Posted
— by Daniel Tucker, Graduate Programs Director

Moore’s Graduate Studies community consists of unique programs in Socially-Engaged Art, Socially-Engaged Studio Art and Art Education with an Emphasis in Special Populations that prepare motivated people of all identities with the skills, knowledge and resources to become professional artists, designers and teachers. Here are exciting updates happening with graduate students past and present.

Tim Goldsmith MFA ’19 is currently the artist in residence for ELLA Chattanooga, an arts organization working at the intersection of literacy, language and art in the East Lake community of Chattanooga. Through this residency, he is working with elementary students on a mural at their school, completing public art research and participating in collaborations with other organizations in the city.  He is also a curatorial intern at the Association for Visual Arts in Chattanooga, a local gallery and arts non-profit, where he helped curate a series of exhibits over the summer months and moderated the inaugural artist talk/conversation for the “Bridging Art and Culture” series on August 1st.  This fall Tim is teaching a foundations course at the University of Tennessee at Chattanooga as an adjunct faculty in the school's art program. His MFA thesis project, “A Loving, Inquisitive and Critical Dialogue with the Book of Church Order of the Presbyterian Church in America (PCA)” will be the featured fall semester art exhibit at Covenant College in Lookout Mountain, GA, from October 9 – November 15.

Huewayne Watson MFA ’18 recently accepted a position as a lecturer in Africana studies in the School for Social Transformation at Arizona State University.

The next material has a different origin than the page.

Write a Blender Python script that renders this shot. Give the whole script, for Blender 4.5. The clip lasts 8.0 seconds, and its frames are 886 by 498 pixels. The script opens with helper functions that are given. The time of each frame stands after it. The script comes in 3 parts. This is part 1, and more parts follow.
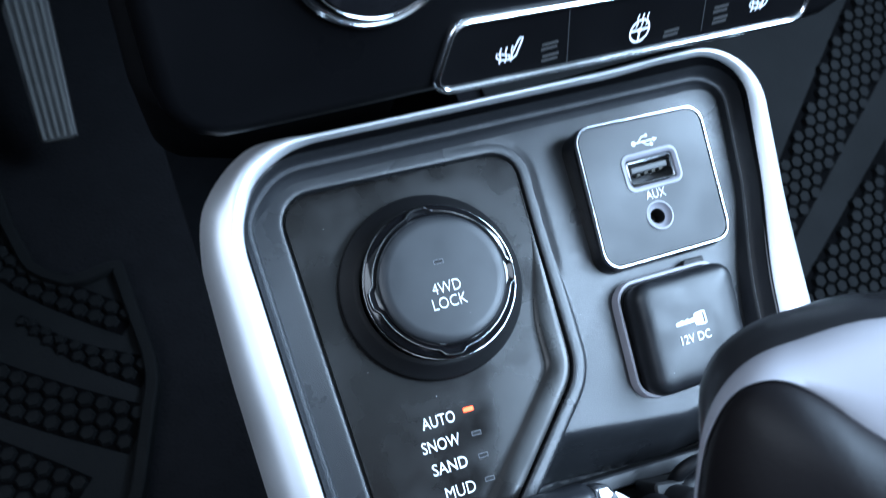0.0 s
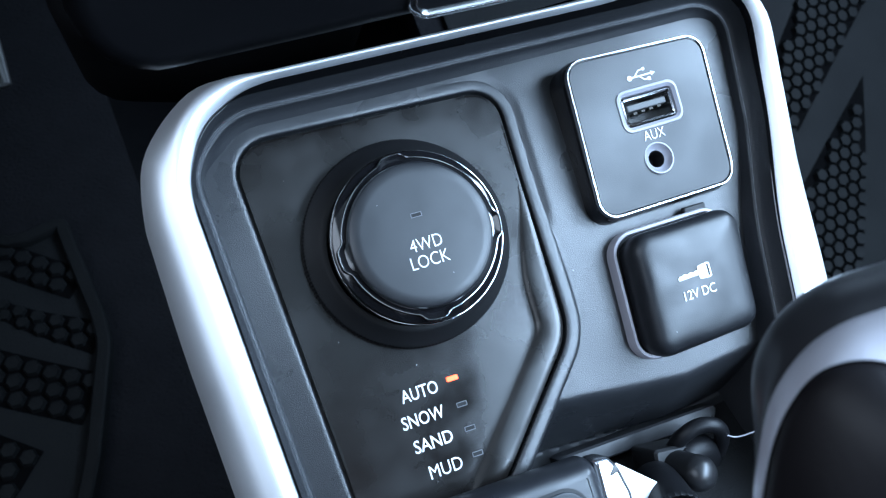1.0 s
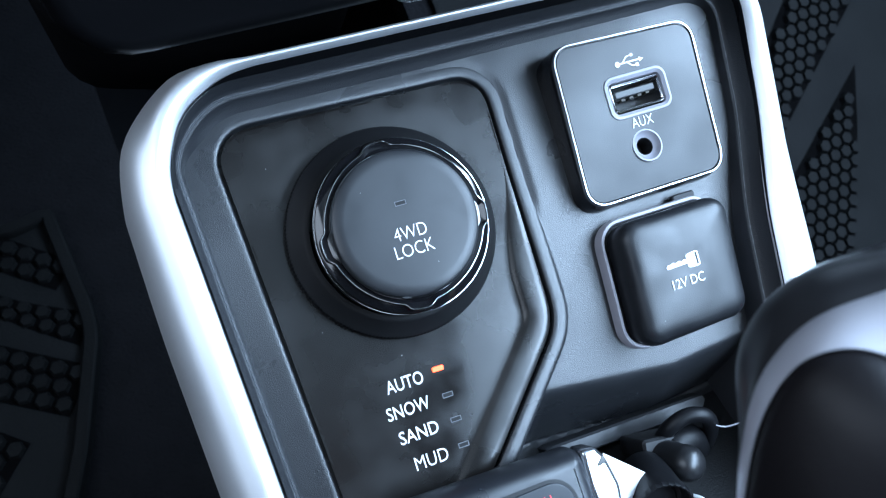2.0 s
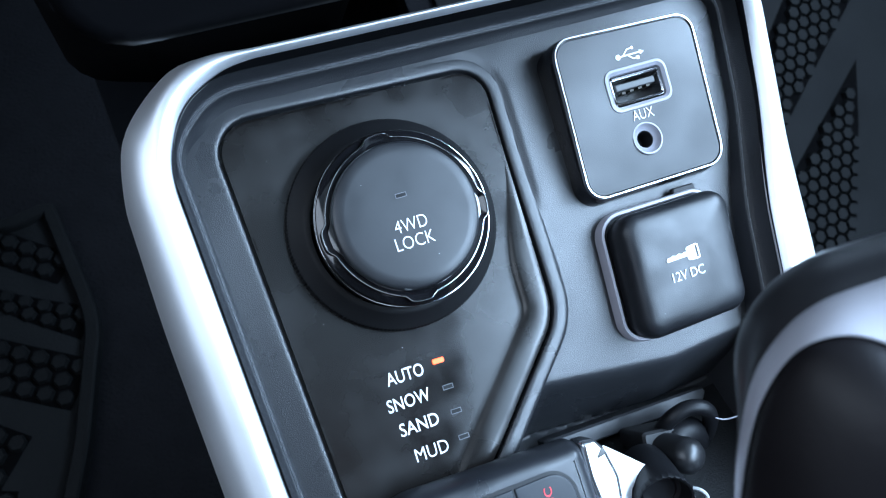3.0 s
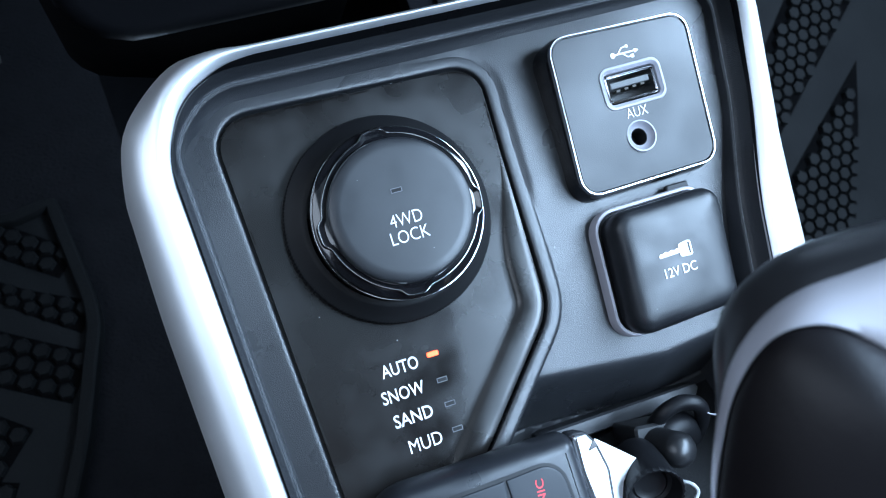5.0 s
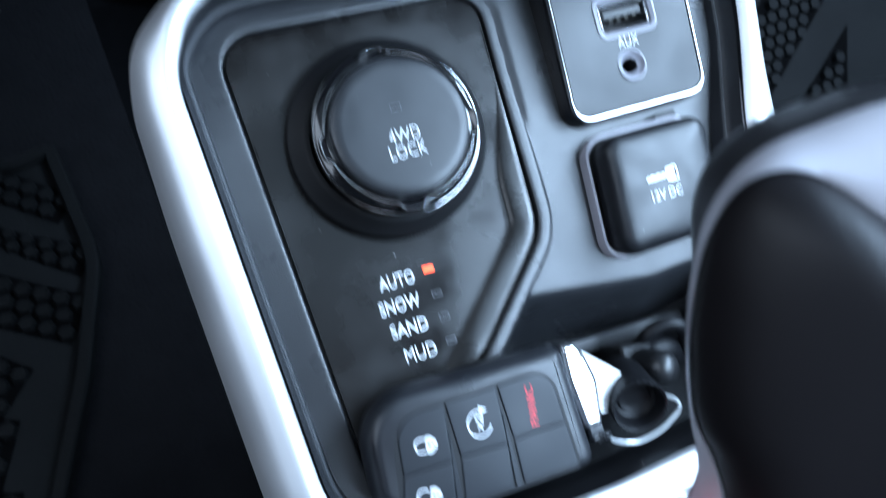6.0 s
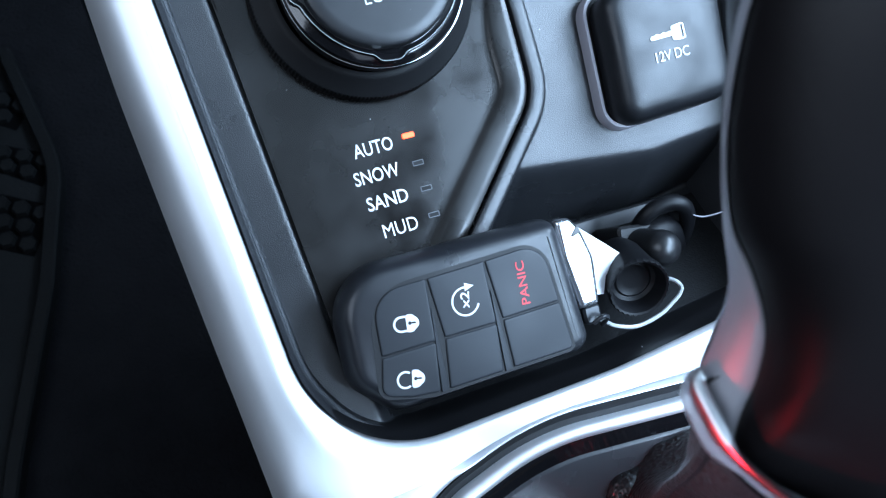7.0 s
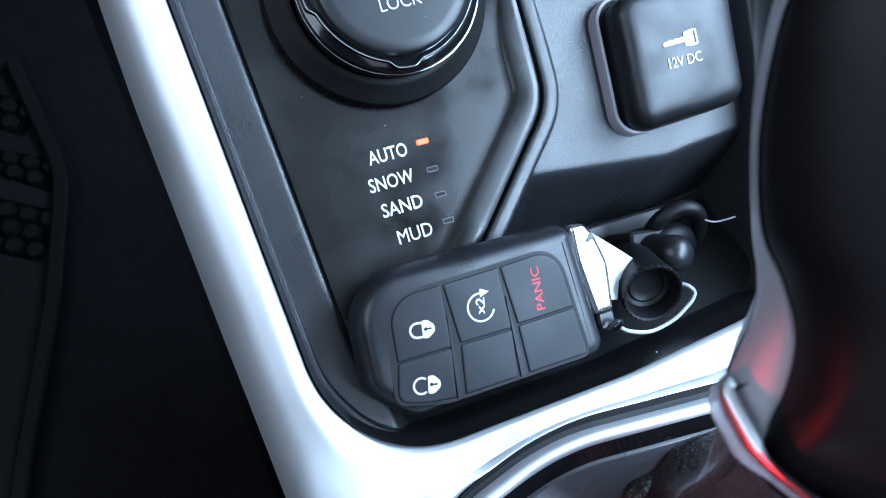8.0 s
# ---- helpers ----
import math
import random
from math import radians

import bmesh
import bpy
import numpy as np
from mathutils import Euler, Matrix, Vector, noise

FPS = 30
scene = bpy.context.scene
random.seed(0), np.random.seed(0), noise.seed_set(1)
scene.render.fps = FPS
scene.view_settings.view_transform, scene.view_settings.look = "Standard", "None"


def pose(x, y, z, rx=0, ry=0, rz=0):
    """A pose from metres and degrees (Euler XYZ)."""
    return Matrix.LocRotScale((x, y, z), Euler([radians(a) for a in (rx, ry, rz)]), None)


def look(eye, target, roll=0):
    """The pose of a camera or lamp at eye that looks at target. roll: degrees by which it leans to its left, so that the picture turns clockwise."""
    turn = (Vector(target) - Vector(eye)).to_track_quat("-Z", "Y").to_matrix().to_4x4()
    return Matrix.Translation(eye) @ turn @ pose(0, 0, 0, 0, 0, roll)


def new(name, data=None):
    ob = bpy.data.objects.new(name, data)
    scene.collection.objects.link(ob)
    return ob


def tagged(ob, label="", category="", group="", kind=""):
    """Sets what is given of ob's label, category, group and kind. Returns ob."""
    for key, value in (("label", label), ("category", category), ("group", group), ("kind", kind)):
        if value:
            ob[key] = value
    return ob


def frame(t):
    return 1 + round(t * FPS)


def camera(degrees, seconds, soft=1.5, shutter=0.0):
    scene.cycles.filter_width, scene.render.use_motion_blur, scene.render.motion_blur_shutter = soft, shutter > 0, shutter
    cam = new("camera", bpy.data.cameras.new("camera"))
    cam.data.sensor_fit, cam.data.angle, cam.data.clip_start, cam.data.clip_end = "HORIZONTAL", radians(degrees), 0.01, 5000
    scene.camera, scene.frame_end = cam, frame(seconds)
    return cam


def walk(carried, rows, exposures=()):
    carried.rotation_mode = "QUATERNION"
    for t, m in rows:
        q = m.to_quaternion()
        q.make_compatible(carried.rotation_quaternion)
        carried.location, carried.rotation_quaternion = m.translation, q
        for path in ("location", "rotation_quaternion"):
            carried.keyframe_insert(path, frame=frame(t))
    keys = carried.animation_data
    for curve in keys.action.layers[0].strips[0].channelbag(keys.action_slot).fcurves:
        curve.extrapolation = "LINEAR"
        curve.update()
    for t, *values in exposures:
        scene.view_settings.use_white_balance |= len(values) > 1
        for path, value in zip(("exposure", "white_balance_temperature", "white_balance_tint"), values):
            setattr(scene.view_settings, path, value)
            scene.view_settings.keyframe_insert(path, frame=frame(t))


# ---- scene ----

Jessica Szuchyt MFA ’17 had work in a number of exhibitions, including Minis at The Gallery @ Paragon Framing & Art in Phoenixville; 11th Annual Juried Exhibition at Manayunk-Roxborough Art Center in Philadelphia; Focus Under Forty at Rowayton Art Center in Norwalk, CT (where her piece, Mass, received an honorable mention); Strange Figurations at Limner Gallery in Hudson, NY; Nature of Being: Portraits at Deja 42 Gallery in Philadelphia; and Portraits at PAGUS in Norristown.

Yaroub Al-Obaidi MA ’19 did presentations at The American Association For State and Local History (AASLH) 2019 Annual Meeting in September, including "Connecting Art, Activism and Archives: A Case Study and Book-Making Activity " and "Bringing The Past Into The Present: Immigrant Storytelling Through Museum Tours. Al-Obaidi also was a panelist in Community Conversation about "The Pursuit Of Happiness" show, a part of 2019 Fringe Festival.

Jasmine Alleger MFA ’13 has an upcoming solo exhibition, Wanderlust: From Prague to Belgrade, opening Friday, October 25, 5–9pm at 3rd Street Gallery, 610 S. 3rd Street.

Suki Valentine MFA ’17 is preparing for her May 2020 solo show at Mémoire de l’Avenir Gallery in Paris, and was invited by Israeli artist Karmela Berg to participate in a group exhibition called A Thing To Remember, which starts as an online exhibit and then will become physical later this fall.

Rachel Wallis MA ’16 will be exhibiting the first panel of “Inheritance: Quilting Across Prison Walls” in the Envisioning Justice exhibition through October 12 at the Sullivan Galleries at the School of the Art Institute of Chicago, and also has a quilted self-portrait in an Agitator Cooperative Gallery show in Chicago.

Christianna Fail MA ’17 is now working at Jefferson College of Architecture and the Built Environment.

Laura Petrovich-Cheney MFA ’11 is in a group exhibition called Domestic Matters: The Uncommon Apron, curated by Gail M. Brown, through November 3, 2019.

Kristen Shahverdian MA ’19 recently presented a paper based on her MA thesis on a panel called “Ways of Seeing” as part of the Dance Studies conference in Evanston, IL.